◆ **What this task involves**
Take the data below and write out exactly the lines from the one with "What Blender Python" through the one with "scene.render.fps = FPS"; omit every other line.

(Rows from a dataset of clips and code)
▼▼▼

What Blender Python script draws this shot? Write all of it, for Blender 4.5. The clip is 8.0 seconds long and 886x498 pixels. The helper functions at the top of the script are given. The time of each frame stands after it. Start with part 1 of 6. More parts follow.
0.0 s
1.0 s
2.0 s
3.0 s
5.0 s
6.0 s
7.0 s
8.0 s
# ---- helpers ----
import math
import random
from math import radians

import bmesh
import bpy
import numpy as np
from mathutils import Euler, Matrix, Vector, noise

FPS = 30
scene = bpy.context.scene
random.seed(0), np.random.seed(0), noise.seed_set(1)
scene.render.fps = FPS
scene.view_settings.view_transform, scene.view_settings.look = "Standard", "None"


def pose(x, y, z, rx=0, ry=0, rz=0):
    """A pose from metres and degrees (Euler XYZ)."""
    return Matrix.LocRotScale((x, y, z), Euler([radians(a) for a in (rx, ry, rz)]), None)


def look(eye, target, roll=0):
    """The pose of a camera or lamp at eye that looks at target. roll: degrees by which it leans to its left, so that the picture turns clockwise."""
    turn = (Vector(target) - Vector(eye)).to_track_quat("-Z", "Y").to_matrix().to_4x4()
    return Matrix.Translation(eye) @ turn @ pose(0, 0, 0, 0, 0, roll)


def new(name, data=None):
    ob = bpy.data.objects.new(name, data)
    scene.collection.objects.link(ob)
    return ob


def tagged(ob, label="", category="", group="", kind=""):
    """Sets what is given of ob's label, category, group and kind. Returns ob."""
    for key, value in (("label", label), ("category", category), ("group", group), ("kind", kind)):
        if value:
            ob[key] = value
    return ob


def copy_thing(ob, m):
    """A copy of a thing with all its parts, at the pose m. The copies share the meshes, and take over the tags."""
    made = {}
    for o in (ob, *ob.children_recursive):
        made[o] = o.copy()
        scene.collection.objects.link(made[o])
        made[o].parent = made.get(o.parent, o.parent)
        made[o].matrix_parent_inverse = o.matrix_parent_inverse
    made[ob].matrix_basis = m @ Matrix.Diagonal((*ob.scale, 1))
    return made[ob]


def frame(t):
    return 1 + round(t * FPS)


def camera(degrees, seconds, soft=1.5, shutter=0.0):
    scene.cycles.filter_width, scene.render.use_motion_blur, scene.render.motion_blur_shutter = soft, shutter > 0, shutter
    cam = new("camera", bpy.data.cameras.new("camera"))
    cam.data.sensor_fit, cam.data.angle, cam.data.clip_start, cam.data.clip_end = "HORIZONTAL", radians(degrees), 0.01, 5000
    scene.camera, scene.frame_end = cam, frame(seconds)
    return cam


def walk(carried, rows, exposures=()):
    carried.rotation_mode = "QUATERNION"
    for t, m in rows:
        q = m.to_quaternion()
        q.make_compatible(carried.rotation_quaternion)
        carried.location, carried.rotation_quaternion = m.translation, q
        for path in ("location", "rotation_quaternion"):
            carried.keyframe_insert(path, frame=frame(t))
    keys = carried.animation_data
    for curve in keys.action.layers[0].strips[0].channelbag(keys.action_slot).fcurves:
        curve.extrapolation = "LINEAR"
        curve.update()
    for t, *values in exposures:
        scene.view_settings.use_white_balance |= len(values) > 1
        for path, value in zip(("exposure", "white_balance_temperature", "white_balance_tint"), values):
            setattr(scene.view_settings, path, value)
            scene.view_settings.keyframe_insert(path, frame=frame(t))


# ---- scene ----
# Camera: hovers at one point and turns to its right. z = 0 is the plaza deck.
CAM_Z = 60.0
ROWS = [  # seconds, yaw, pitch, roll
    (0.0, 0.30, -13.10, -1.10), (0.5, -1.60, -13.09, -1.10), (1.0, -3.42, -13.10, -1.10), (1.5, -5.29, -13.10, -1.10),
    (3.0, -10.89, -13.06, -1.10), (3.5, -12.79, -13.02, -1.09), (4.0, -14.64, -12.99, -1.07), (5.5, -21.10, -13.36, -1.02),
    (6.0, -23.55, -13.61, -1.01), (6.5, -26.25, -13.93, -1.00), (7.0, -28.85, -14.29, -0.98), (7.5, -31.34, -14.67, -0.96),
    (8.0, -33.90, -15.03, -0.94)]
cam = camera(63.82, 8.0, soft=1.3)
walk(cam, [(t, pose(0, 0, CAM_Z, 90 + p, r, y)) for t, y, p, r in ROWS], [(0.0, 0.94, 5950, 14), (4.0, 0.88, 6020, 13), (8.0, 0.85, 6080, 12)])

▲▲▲
▼▼▼

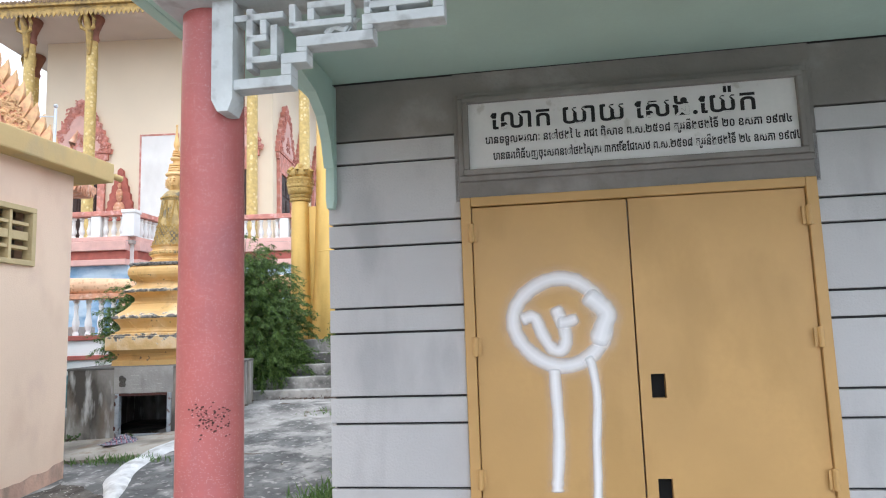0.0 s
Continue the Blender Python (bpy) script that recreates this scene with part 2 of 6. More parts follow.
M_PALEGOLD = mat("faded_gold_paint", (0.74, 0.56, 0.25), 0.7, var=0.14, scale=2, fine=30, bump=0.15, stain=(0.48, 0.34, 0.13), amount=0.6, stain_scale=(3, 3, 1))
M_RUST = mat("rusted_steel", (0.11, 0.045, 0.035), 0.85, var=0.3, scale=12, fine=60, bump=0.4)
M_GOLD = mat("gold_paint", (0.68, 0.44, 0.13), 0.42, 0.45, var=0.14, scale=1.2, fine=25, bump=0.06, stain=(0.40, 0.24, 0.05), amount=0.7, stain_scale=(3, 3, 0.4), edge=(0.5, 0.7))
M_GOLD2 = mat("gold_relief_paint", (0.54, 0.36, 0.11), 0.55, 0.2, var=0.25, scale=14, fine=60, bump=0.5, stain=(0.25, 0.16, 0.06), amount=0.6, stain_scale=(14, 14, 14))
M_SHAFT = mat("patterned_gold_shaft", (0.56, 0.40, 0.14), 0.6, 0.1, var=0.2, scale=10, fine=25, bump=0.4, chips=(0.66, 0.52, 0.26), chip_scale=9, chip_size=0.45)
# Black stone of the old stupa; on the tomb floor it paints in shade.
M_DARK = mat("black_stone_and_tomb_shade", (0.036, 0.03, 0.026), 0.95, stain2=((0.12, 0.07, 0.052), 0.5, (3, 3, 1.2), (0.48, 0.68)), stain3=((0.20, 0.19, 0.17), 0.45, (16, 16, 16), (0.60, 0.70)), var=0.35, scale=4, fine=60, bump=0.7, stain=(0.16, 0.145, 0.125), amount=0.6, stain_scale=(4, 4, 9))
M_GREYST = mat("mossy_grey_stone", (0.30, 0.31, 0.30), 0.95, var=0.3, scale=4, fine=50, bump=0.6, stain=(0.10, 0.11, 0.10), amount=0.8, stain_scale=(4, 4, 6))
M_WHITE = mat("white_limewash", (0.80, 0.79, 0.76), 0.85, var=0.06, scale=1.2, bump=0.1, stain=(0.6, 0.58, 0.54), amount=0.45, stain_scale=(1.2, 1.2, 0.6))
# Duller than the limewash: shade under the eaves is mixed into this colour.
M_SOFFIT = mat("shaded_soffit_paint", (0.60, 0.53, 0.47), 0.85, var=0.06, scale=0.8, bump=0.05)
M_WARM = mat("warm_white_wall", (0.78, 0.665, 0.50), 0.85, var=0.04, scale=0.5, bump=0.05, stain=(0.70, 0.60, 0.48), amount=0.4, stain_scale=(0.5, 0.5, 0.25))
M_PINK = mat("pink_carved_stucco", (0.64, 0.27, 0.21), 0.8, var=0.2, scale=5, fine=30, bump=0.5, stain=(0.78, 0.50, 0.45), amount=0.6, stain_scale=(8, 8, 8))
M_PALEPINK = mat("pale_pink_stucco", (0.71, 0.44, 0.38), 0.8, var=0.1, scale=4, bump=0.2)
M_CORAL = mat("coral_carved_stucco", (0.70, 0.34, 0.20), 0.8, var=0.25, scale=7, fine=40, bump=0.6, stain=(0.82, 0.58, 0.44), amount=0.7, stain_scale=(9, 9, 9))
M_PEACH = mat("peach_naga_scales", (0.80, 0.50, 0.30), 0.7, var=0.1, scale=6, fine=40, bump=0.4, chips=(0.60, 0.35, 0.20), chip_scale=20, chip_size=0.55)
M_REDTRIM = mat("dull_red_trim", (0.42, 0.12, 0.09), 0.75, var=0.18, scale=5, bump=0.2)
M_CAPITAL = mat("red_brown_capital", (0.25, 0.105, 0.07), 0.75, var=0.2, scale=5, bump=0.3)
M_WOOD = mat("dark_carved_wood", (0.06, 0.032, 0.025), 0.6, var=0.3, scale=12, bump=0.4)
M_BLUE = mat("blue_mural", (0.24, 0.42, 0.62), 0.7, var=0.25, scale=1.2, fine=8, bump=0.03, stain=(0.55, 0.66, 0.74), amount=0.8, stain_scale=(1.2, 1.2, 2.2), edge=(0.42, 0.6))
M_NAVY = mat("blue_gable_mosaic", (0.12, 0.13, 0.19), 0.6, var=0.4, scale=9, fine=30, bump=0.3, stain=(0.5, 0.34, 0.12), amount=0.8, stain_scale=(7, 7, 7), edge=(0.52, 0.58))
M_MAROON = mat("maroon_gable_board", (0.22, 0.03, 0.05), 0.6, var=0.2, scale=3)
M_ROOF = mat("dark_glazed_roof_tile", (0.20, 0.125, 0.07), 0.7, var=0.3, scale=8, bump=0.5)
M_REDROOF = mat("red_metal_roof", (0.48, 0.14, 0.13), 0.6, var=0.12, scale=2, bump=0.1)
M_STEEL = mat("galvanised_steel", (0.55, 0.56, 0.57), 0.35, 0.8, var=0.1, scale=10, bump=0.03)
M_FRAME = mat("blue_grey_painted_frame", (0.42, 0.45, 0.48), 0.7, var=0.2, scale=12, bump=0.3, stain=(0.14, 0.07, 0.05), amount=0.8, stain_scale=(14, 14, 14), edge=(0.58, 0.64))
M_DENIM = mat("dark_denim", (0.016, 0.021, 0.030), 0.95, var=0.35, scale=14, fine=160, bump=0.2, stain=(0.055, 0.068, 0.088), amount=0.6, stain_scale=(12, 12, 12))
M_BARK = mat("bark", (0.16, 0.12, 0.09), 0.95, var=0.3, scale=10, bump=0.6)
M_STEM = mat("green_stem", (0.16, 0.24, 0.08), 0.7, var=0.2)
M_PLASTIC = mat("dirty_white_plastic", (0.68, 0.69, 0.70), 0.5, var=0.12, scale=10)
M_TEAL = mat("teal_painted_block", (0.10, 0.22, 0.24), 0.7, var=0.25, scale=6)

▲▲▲

◆ **Solution**
What Blender Python script draws this shot? Write all of it, for Blender 4.5. The clip is 8.0 seconds long and 886x498 pixels. The helper functions at the top of the script are given. The time of each frame stands after it. Start with part 1 of 6. More parts follow.
0.0 s
1.0 s
2.0 s
3.0 s
5.0 s
6.0 s
7.0 s
8.0 s
# ---- helpers ----
import math
import random
from math import radians

import bmesh
import bpy
import numpy as np
from mathutils import Euler, Matrix, Vector, noise

FPS = 30
scene = bpy.context.scene
random.seed(0), np.random.seed(0), noise.seed_set(1)
scene.render.fps = FPS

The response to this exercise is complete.